Showcase is on Sunday. I’ve avoided doing a lot of posts on that because I find that grinding through lessons doesn’t lend itself to interesting posts. I do have my last two lessons tonight which are really just for additional comfort. The reality is that you reach a point where you’ve really done all you can to prepare and all you can do now is let the day unfold as it is going to.
One thing I never really like about these events is when the dancing is over and the socializing begins. Well, it isn’t so much that I mind the socializing – I’ve got a couple of people I only see at Showcases and it is nice to catch up. It is just that the after event is a “dress nice” event and that part is always a problem. I’m not one of those who enjoys putting on the fancy duds and trying to look stylish.
Yes, some of that is required for the actual dancing. But when I’m dancing, I’m not really me. I mean I’m always me but it is a different me that is out there on the floor. Its like you turn off the day to day person and become a dancer for that time. The clothing is just the costume and to play the part, you need to dress the part.
But then you get to the after part and I’m back to being me. Except I’m in clothes I don’t normally wear and that I really don’t like to wear. It isn’t the right fit for me. I’m much more into comfort vs style. And, let’s be honest, you need a certain body type to really pull off looking good in certain clothing. That, I don’t have.
To be clear, I’m not walking into the studio in ratty jeans and a t-shirt. I do have my own definition of studio casual so I’m typically in khaki type pants and a shirt with buttons and a collar. But they aren’t stuffy dress shirts – I wear stuff with colors and with more comfortable fabrics. And stuff that fits a little looser than an average dress shirt typically would. Again, I’m not built for slim fit stuff. It is what it is.

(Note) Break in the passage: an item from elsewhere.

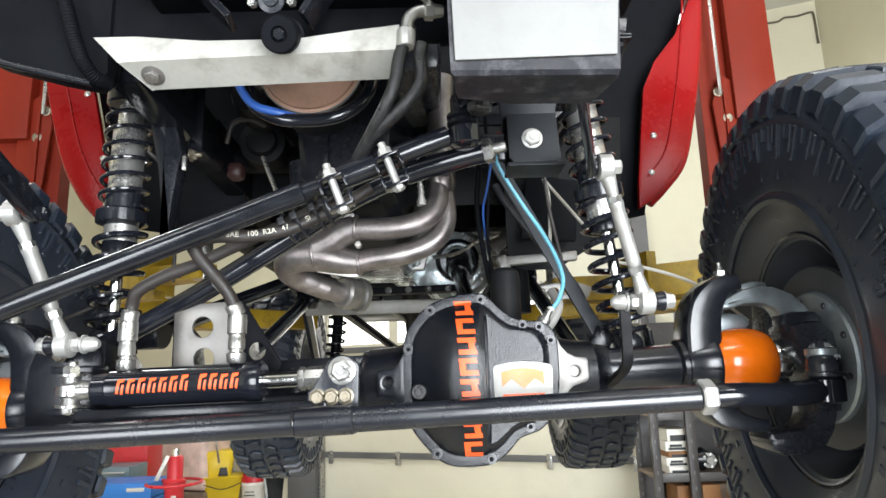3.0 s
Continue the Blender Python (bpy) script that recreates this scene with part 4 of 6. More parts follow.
def wheel(centre):
    w = thing("wheel", centre, "black off-road wheel with a chunky mud-terrain tyre", "wheel", "wheels")
    half = [(-0.112, 0.222), (-0.118, 0.236), (-0.14, 0.262), (-0.158, 0.3), (-0.1655, 0.345), (-0.167, 0.385), (-0.166, 0.425), (-0.1655, 0.437), (-0.1705, 0.441), (-0.1705, 0.447), (-0.164, 0.451), (-0.159, 0.482), (-0.146, 0.499), (-0.12, 0.508), (-0.06, 0.513), (0.0, 0.514)]
    full = half + [(-x, r) for x, r in half[-2::-1]]
    tyre = part("tyre", ring_profile(full, 96, centre), RUBBER, w, "black mud-terrain tyre", angle=60)
    rim = [(-0.116, 0.226), (-0.119, 0.234), (-0.116, 0.236), (-0.111, 0.232), (-0.108, 0.22), (-0.09, 0.214), (-0.05, 0.196), (0.03, 0.192), (0.06, 0.186), (0.066, 0.14), (0.05, 0.09), (0.06, 0.07), (0.06, 0.0005)]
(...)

It was like when OwnerGuy was describing the Big Dance Event and talking about how there is the semi-formal dinner on Saturday night after all the students are done dancing and before the pros go. He was talking like this was a bonus. To me, a lot of it is stuff I could pass on. Big banquet hall food often leaves a lot to be desired and I’m sitting in the uncomfortable clothing. If the conversation is good, then it can partially make up for it. But it is still something where I end up checking my watch hoping it is over soon.
Does it sound like I’m more nervous about the dinner than the actual Showcase dancing? That’s not really the case. I like the hit of nerves you get before you take the floor for the first time. Kind of makes you feel alive. I just know the fun meter takes a big hit when the dancing is over and all that is left is the social hour and dinner.
And, as I’ve gotten older, I’ve become more and more willing to define my own level of “dressing up”. The tie used to be mandatory (even though I hated it) but I’ve gone without for the last two events. Still end up wearing a boring dress shirt. The funny thing is that I feel self conscious no matter what I’m wearing at these things. Get dressed up and I feel uncomfortable and out of place. Without the tie, I can look around and see that I tend to stand out but, over time, I kind of stop caring. Comfort rules over conformity.